Enzo Barboni
E poi lo chiamarono il magnifico
Avec: Terence Hill, Gregory Walcott, Harry Carey Jr.
A tout bien réfléchir, ce cinéma là, méprisé et vilipendé par la critique bien-pensante de toutes les époques, a au moins le mérite, comparé aux Dalton ci-dessous, de la gentillesse, de l’humanité et de la bonne humeur qui ont totalement disparu de nos écrans aujourd’hui, remplacés par le cynisme, l’ironie méchante et le fameux esprit Canal qui s’est transformé avec les années en humour nouveau-beauf. Partageant des similitudes très souvent remarquées avec Le Pied Tendre de Morris, on pourrait presque dire que El Magnifico est finalement la meilleure adaptation de Lucky Luke jamais réalisée, bien que je m’avance légèrement avec cette affirmation, n’ayant pas encore vu la version de James Huth (à part les centaines de B.A et teasers disponibles sur le net avant sa sortie), ni celle de Terence Hill (mais dont on ne dit pas que du bien).

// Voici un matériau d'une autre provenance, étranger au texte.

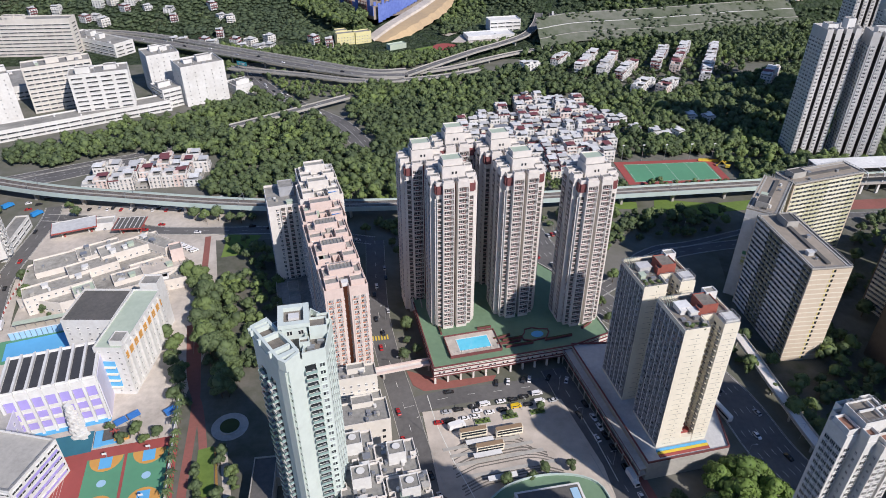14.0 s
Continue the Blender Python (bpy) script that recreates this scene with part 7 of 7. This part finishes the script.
def wood(name, poly, step, size, label, seed, on_land=False, crowns=None, keep=None, lift=None):
    crowns = crowns or (FOREST_CROWNS if min(p[1] for p in poly) < 780 else FAR_CROWNS)
    rnd = random.Random(seed)
    xs, ys = [p[0] for p in poly], [p[1] for p in poly]
    banks = [[] for _ in crowns]
    y = min(ys)
    while y < max(ys):
        x = min(xs)
        while x < max(xs):
            px, py = x + rnd.uniform(-1, 1) * step * 0.5, y + rnd.uniform(-1, 1) * step * 0.5
            if inside(px, py, poly) and (keep is None or keep(px, py)) and free(px, py):
                r = size * rnd.uniform(0.7, 1.3) * (1.15 if crowns is SCRUB_CROWNS else 1)
                z = (ground_z(px, py) if on_land else lift(px, py) if lift else 0) + r * (rnd.uniform(-0.15, 0.2) if crowns is SCRUB_CROWNS else rnd.uniform(0.1, 0.7))
                banks[rnd.randrange(len(banks))].append(Matrix.Translation((px, py, z)) @ Matrix.Rotation(rnd.random() * 6.3, 4, "Z") @ Matrix.Diagonal((r, r, r * rnd.uniform(0.8, 1.2) * (0.55 if crowns is SCRUB_CROWNS else 1), 1)))
            x += step
        y += step
    root = thing(name, pose(0, 0, 0), label, "woodland", kind="stuff")
    for me, b in zip(crowns, banks):
        if b:
            part("crowns", joined(me, b), None, root, kind="stuff")
    return root


def canopy(x, y):
    """Where the valley sides are wooded but no building, road or works stands."""
    if -170 < x < 70 and 1040 < y < 1180 or any((x - e[0]) ** 2 + (y - e[1]) ** 2 < 26 ** 2 for e in EST) or 215 < x < 400 and 1096 < y < 1155 or 385 < x < 480 and 1068 < y < 1260 or 480 < x < 640 and 1054 < y < 1150:
        return False
    return not (-66 < x - (y - 1000) * 0.55 < -10 and y < 1240)


def off_towers(x, y):
    return all(math.hypot(x - (a + c) / 2, y - (b + d) / 2) > 19 for a, b, c, d, w, h in GREY)


BELT = "dense belt of mixed dark green trees"
wood("woodland", [(-345, 655), (-190, 765), (-140, 812), (-110, 775), (-80, 700), (-50, 640), (-15, 567), (-100, 568), (-165, 588), (-165, 655), (-255, 655), (-300, 632)], 6.4, 4.6, BELT, 1)
wood("woodland", [(-75, 772), (-50, 812), (60, 840), (140, 890), (150, 905), (205, 775), (150, 772), (92, 778), (50, 700), (58, 600), (-25, 572), (-55, 650), (-72, 710)], 6.4, 4.6, "dense wood of bright and dark green trees", 2)
wood("woodland", [(140, 775), (220, 765), (300, 800), (380, 850), (420, 860), (460, 790), (400, 720), (350, 655), (270, 650), (232, 640), (150, 640), (160, 690)], 6.6, 4.8, "green trees above the station", 3)
wood("woodland", [(250, 595), (420, 600), (560, 640), (600, 760), (470, 760), (470, 620), (380, 640), (350, 612), (280, 622)], 7, 5.0, "trees along the far side of the station", 7)
wood("woodland", [(60, 905), (150, 925), (260, 968), (420, 1005), (500, 1018), (640, 1000), (640, 880), (430, 860), (340, 880), (300, 958), (180, 925), (205, 870), (150, 900)], 7, 4.4, "green belt below the retaining slope", 8)
wood("woodland", [(138, 895), (210, 790), (300, 800), (350, 850), (340, 930), (300, 958), (180, 925)], 9.5, 3.6, "garden trees among the terraces", 14)
wood("woodland", [(180, 1005), (260, 1028), (420, 1064), (510, 1078), (700, 1020), (700, 1110), (500, 1110), (240, 1106), (215, 1060)], 7, 4.0, "wooded terrace edge below the estate", 15, True)
wood("woodland", [(-95, 990), (-74, 985), (-66, 1000), (-62, 1036), (-110, 1118), (-160, 1150), (-140, 1110), (-100, 1020)], 5.6, 3.8, "trees round the building site", 16, True)
wood("woodland", [(-170, 1150), (-152, 1146), (-66, 1040), (-72, 1016), (-96, 1000), (-130, 1040), (-180, 1110)], 6.4, 4.6, "tall trees on the bank below the site", 34, False, None, None, lambda x, y: 11 + 0.06 * (y - 1000))
wood("woodland", [(24, 1004), (40, 1004), (80, 1056), (92, 1110), (78, 1170), (60, 1172), (44, 1125), (28, 1060)], 5.6, 3.8, "wooded knoll beside the haul road", 23, True)
wood("woodland", [(100, 505), (190, 520), (196, 545), (90, 545), (60, 548)], 7.5, 3.4, "trees along the railway embankment", 17)
wood("woodland", [(262, 596), (480, 600), (520, 700), (440, 760), (340, 770), (330, 690), (262, 650)], 7, 4.4, "shaded trees round the grey towers", 26, False, None, off_towers)
wood("woodland", [(226, 578), (262, 580), (272, 640), (252, 668), (180, 650), (150, 640), (150, 632), (222, 634), (228, 600)], 7.0, 4.2, "dark trees behind the pitch", 33)
wood("woodland", [(258, 505), (284, 515), (286, 530), (330, 530), (345, 508), (312, 500), (276, 488)], 6.5, 3.2, "sunlit trees between slabs and station", 35)
wood("woodland", [(206, 470), (236, 470), (268, 470), (262, 455), (232, 448), (208, 440)], 7.0, 3.4, "courtyard trees between the slabs", 36)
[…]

Pour El Magnifico, Terence Hill, trois ans après On l'appelle Trinita et un an avant Mon nom est Personne est au zénith de sa carrière – et peut-être le seul acteur au monde ayant réussi en terme d’aura internationale à côtoyer l’ahurissant succès mondial de Chaplin – place toujours ses sourires angéliques, sa feinte naïveté et ses yeux grands ouverts au service du bien, de la veuve et de l’orphelin. El Magnifico fonctionne sur le thème du citadin en déphasage avec l’Ouest dur et austère. Sur ce thème pourtant usé jusqu’à la corde déjà au temps du muet (voir Go West du maître Keaton, ainsi que Malec chez les indiens, où l’on retrouve le filet à papillons), Enzo Barboni parvient à dépasser la lourdeur parodique de ses Trinita pour réaliser un agréable film, tout public et à la bonne humeur communicative. Certes, il y a les inépuisables fayots, certes il y a les ridicules chasseurs de primes des Trinita, certes il y a les interminables bastons, mais le scénario est plus fin, plus comestible, plus familial. On apprécie toujours autant cet inépuisable attrait des héros de westerns italiens envers les faibles et les marginaux (les trois bandits socialement inadaptés, le charpentier irlandais et sa ribambelle de gamins) et on remarque un brin gêné ce pur héros aux yeux bleus qui avoue sa peur avant sa transformation en dur à cuire. On apprécie également, n'en déplaise aux puristes, de retrouver Harry Carey Jr. dans ce western. Dans ma mémoire, le scénario était plus du type de ceux des westerns samouraï, c’est à dire qu’on découvrait que l’Anglais, malgré son déphasage avec la société de l’Ouest, parvenait à se sortir du pétrin paradoxalement grâce à ses bonnes manières et à sa candeur. Il n’en n’est rien. Il faudra que le héros se fasse littéralement violer (comme le précise Jean-François Giré en introduction du DVD Sidonis) pour que la métamorphose opère et qu’il se fonde enfin dans son environnement. Si vous ne goûtez guère à Terence Hill mais que vous avez apprécié Mon nom est Personne, essayez donc celui-là!